** start INFORMATION SHOWN **

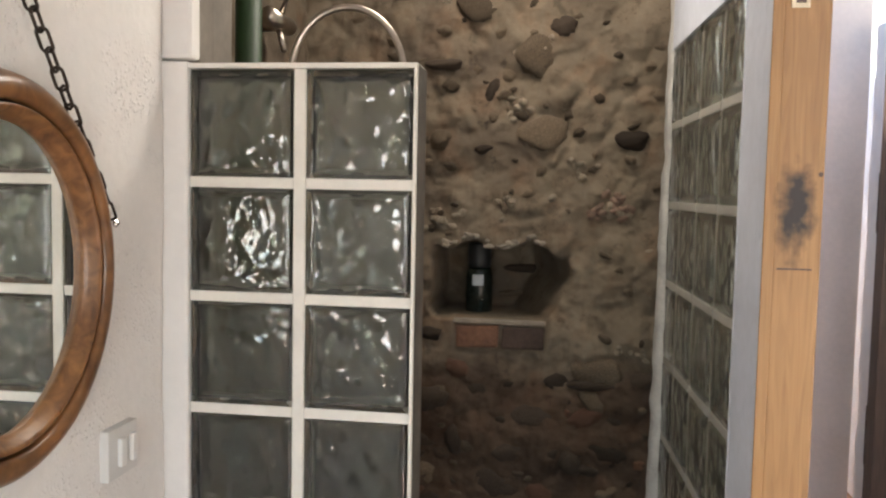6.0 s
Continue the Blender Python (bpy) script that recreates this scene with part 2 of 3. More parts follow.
EDGE_COAT = material("grey_green_edge_sealer", (0.10, 0.11, 0.095), 0.7, spread=0.1, scale=20, fine=90, bump=0.1)
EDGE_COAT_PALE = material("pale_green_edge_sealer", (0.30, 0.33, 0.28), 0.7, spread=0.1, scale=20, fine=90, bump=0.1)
GLASS_BLOCK = glass_material("grey_green_block_glass", (0.64, 0.665, 0.60), 0.0)
GLASS_BLOCK_INNER = glass_material("satin_inner_block_glass", (0.70, 0.72, 0.67), 0.24)
GLASS_BLOCK.node_tree.nodes["Principled BSDF"].inputs["IOR"].default_value = 1.66
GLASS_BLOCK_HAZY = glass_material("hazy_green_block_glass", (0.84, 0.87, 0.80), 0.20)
FRAME_WOOD = wood_material("honey_brown_varnished_wood", (0.25, 0.112, 0.040), (0.065, 0.025, 0.009), 0.3, "R", 4)
FRAME_WOOD_INNER = wood_material("brown_stained_wood", (0.27, 0.125, 0.045), (0.09, 0.035, 0.013), 0.35, "R", 9)
JAMB_WOOD = wood_material("pine_door_jamb", (0.33, 0.180, 0.066), (0.215, 0.112, 0.040), 0.55, "Z", 10)
stain_wood(JAMB_WOOD, (0.788, -0.10, 1.494), (0.038, 0.06, 0.092), (0.014, 0.009, 0.006))
BOARD_WOOD = wood_material("raw_plywood", (0.66, 0.46, 0.28), (0.56, 0.37, 0.20), 0.65, "X", 8)
STRIKE = material("tarnished_brass", (0.55, 0.45, 0.30), 0.45, metal=0.6, spread=0.2, scale=40, fine=200, bump=0.1)
DARK_WOOD = wood_material("dark_brown_post_wood", (0.10, 0.06, 0.04), (0.05, 0.03, 0.02), 0.6, "Z", 10)
IRON = material("dark_rusty_iron", (0.055, 0.042, 0.034), 0.5, metal=0.85, spread=0.3, scale=40, fine=200, bump=0.3, bump_dist=0.001)
CHROME = material("chrome", (0.75, 0.75, 0.74), 0.12, metal=1.0, spread=0.03, scale=20, fine=90, bump=0)
DULL_CHROME = material("dull_steel_hose", (0.42, 0.37, 0.32), 0.28, metal=1.0, spread=0.15, scale=60, fine=300, bump=0.2, bump_dist=0.001)
BLACK_PLASTIC = material("black_plastic", (0.016, 0.016, 0.016), 0.5, spread=0.1, scale=20, fine=200, bump=0.05)
WHITE_PLASTIC = material("white_plastic", (0.78, 0.77, 0.74), 0.35, spread=0.03, scale=12, fine=90, bump=0)
PLATE_PLASTIC = material("off_white_switch_plastic", (0.64, 0.63, 0.61), 0.4, spread=0.03, scale=12, fine=90, bump=0)
GREY_RUBBER = material("grey_hose_rubber", (0.24, 0.25, 0.27), 0.5, spread=0.1, scale=30, fine=200, bump=0.2, bump_dist=0.001)
BOTTLE = material("black_bottle_plastic", (0.012, 0.016, 0.013), 0.2, spread=0.1, scale=20, fine=90, bump=0, spec=0.5)
PAPER = material("pale_grey_label_paper", (0.38, 0.39, 0.39), 0.7, spread=0.06, scale=30, fine=200, bump=0.1)
GREEN_PLASTIC = material("dark_green_plastic", (0.016, 0.036, 0.012), 0.55, spread=0.25, scale=12, fine=70, bump=0.2, bump_dist=0.002)
TERRACOTTA = material("terracotta_tile", (0.40, 0.24, 0.16), 0.7, spread=0.2, scale=8, fine=60, bump=0.3, bump_dist=0.002, per_piece=0.15)
FLOOR_STONE = material("blue_grey_floor_stone", (0.24, 0.27, 0.33), 0.6, spread=0.2, scale=5, fine=50, bump=0.3, bump_dist=0.002)
BEIGE = material("beige_render", (0.66, 0.54, 0.45), 0.85, spread=0.08, scale=4, fine=50, bump=0.3, bump_dist=0.003)
MORTAR_PALE = material("pale_grey_mortar", (0.40, 0.38, 0.35), 0.8, spread=0.2, scale=20, fine=90, bump=0.5, bump_dist=0.004)
END_GREY = material("end_shade_and_cap_grey_brown", (0.085, 0.072, 0.06), 0.85, spread=0.25, scale=14, fine=90, bump=0.5, bump_dist=0.003)
LEDGE = material("pale_brown_mortar", (0.19, 0.155, 0.12), 0.85, spread=0.2, scale=20, fine=90, bump=0.5, bump_dist=0.004)
OLIVE = material("dark_olive_backdrop", (0.075, 0.07, 0.05), 0.9, spread=0.2, scale=3, fine=40, bump=0.5, bump_dist=0.006)
MIRROR = bpy.data.materials.new("silvered_mirror")
MIRROR.use_nodes = True
MIRROR.node_tree.nodes["Principled BSDF"].inputs["Base Color"].default_value = (0.86, 0.88, 0.86, 1)
MIRROR.node_tree.nodes["Principled BSDF"].inputs["Metallic"].default_value = 1.0
MIRROR.node_tree.nodes["Principled BSDF"].inputs["Roughness"].default_value = 0.015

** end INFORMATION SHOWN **

- _WHAT IS EXPECTED_: Ignore the images and quote every line of the listing exactly.

- _REPLY TO THE EXERCISE_:
6.0 s
Continue the Blender Python (bpy) script that recreates this scene with part 2 of 3. More parts follow.
EDGE_COAT = material("grey_green_edge_sealer", (0.10, 0.11, 0.095), 0.7, spread=0.1, scale=20, fine=90, bump=0.1)
EDGE_COAT_PALE = material("pale_green_edge_sealer", (0.30, 0.33, 0.28), 0.7, spread=0.1, scale=20, fine=90, bump=0.1)
GLASS_BLOCK = glass_material("grey_green_block_glass", (0.64, 0.665, 0.60), 0.0)
GLASS_BLOCK_INNER = glass_material("satin_inner_block_glass", (0.70, 0.72, 0.67), 0.24)
GLASS_BLOCK.node_tree.nodes["Principled BSDF"].inputs["IOR"].default_value = 1.66
GLASS_BLOCK_HAZY = glass_material("hazy_green_block_glass", (0.84, 0.87, 0.80), 0.20)
FRAME_WOOD = wood_material("honey_brown_varnished_wood", (0.25, 0.112, 0.040), (0.065, 0.025, 0.009), 0.3, "R", 4)
FRAME_WOOD_INNER = wood_material("brown_stained_wood", (0.27, 0.125, 0.045), (0.09, 0.035, 0.013), 0.35, "R", 9)
JAMB_WOOD = wood_material("pine_door_jamb", (0.33, 0.180, 0.066), (0.215, 0.112, 0.040), 0.55, "Z", 10)
stain_wood(JAMB_WOOD, (0.788, -0.10, 1.494), (0.038, 0.06, 0.092), (0.014, 0.009, 0.006))
BOARD_WOOD = wood_material("raw_plywood", (0.66, 0.46, 0.28), (0.56, 0.37, 0.20), 0.65, "X", 8)
STRIKE = material("tarnished_brass", (0.55, 0.45, 0.30), 0.45, metal=0.6, spread=0.2, scale=40, fine=200, bump=0.1)
DARK_WOOD = wood_material("dark_brown_post_wood", (0.10, 0.06, 0.04), (0.05, 0.03, 0.02), 0.6, "Z", 10)
IRON = material("dark_rusty_iron", (0.055, 0.042, 0.034), 0.5, metal=0.85, spread=0.3, scale=40, fine=200, bump=0.3, bump_dist=0.001)
CHROME = material("chrome", (0.75, 0.75, 0.74), 0.12, metal=1.0, spread=0.03, scale=20, fine=90, bump=0)
DULL_CHROME = material("dull_steel_hose", (0.42, 0.37, 0.32), 0.28, metal=1.0, spread=0.15, scale=60, fine=300, bump=0.2, bump_dist=0.001)
BLACK_PLASTIC = material("black_plastic", (0.016, 0.016, 0.016), 0.5, spread=0.1, scale=20, fine=200, bump=0.05)
WHITE_PLASTIC = material("white_plastic", (0.78, 0.77, 0.74), 0.35, spread=0.03, scale=12, fine=90, bump=0)
PLATE_PLASTIC = material("off_white_switch_plastic", (0.64, 0.63, 0.61), 0.4, spread=0.03, scale=12, fine=90, bump=0)
GREY_RUBBER = material("grey_hose_rubber", (0.24, 0.25, 0.27), 0.5, spread=0.1, scale=30, fine=200, bump=0.2, bump_dist=0.001)
BOTTLE = material("black_bottle_plastic", (0.012, 0.016, 0.013), 0.2, spread=0.1, scale=20, fine=90, bump=0, spec=0.5)
PAPER = material("pale_grey_label_paper", (0.38, 0.39, 0.39), 0.7, spread=0.06, scale=30, fine=200, bump=0.1)
GREEN_PLASTIC = material("dark_green_plastic", (0.016, 0.036, 0.012), 0.55, spread=0.25, scale=12, fine=70, bump=0.2, bump_dist=0.002)
TERRACOTTA = material("terracotta_tile", (0.40, 0.24, 0.16), 0.7, spread=0.2, scale=8, fine=60, bump=0.3, bump_dist=0.002, per_piece=0.15)
FLOOR_STONE = material("blue_grey_floor_stone", (0.24, 0.27, 0.33), 0.6, spread=0.2, scale=5, fine=50, bump=0.3, bump_dist=0.002)
BEIGE = material("beige_render", (0.66, 0.54, 0.45), 0.85, spread=0.08, scale=4, fine=50, bump=0.3, bump_dist=0.003)
MORTAR_PALE = material("pale_grey_mortar", (0.40, 0.38, 0.35), 0.8, spread=0.2, scale=20, fine=90, bump=0.5, bump_dist=0.004)
END_GREY = material("end_shade_and_cap_grey_brown", (0.085, 0.072, 0.06), 0.85, spread=0.25, scale=14, fine=90, bump=0.5, bump_dist=0.003)
LEDGE = material("pale_brown_mortar", (0.19, 0.155, 0.12), 0.85, spread=0.2, scale=20, fine=90, bump=0.5, bump_dist=0.004)
OLIVE = material("dark_olive_backdrop", (0.075, 0.07, 0.05), 0.9, spread=0.2, scale=3, fine=40, bump=0.5, bump_dist=0.006)
MIRROR = bpy.data.materials.new("silvered_mirror")
MIRROR.use_nodes = True
MIRROR.node_tree.nodes["Principled BSDF"].inputs["Base Color"].default_value = (0.86, 0.88, 0.86, 1)
MIRROR.node_tree.nodes["Principled BSDF"].inputs["Metallic"].default_value = 1.0
MIRROR.node_tree.nodes["Principled BSDF"].inputs["Roughness"].default_value = 0.015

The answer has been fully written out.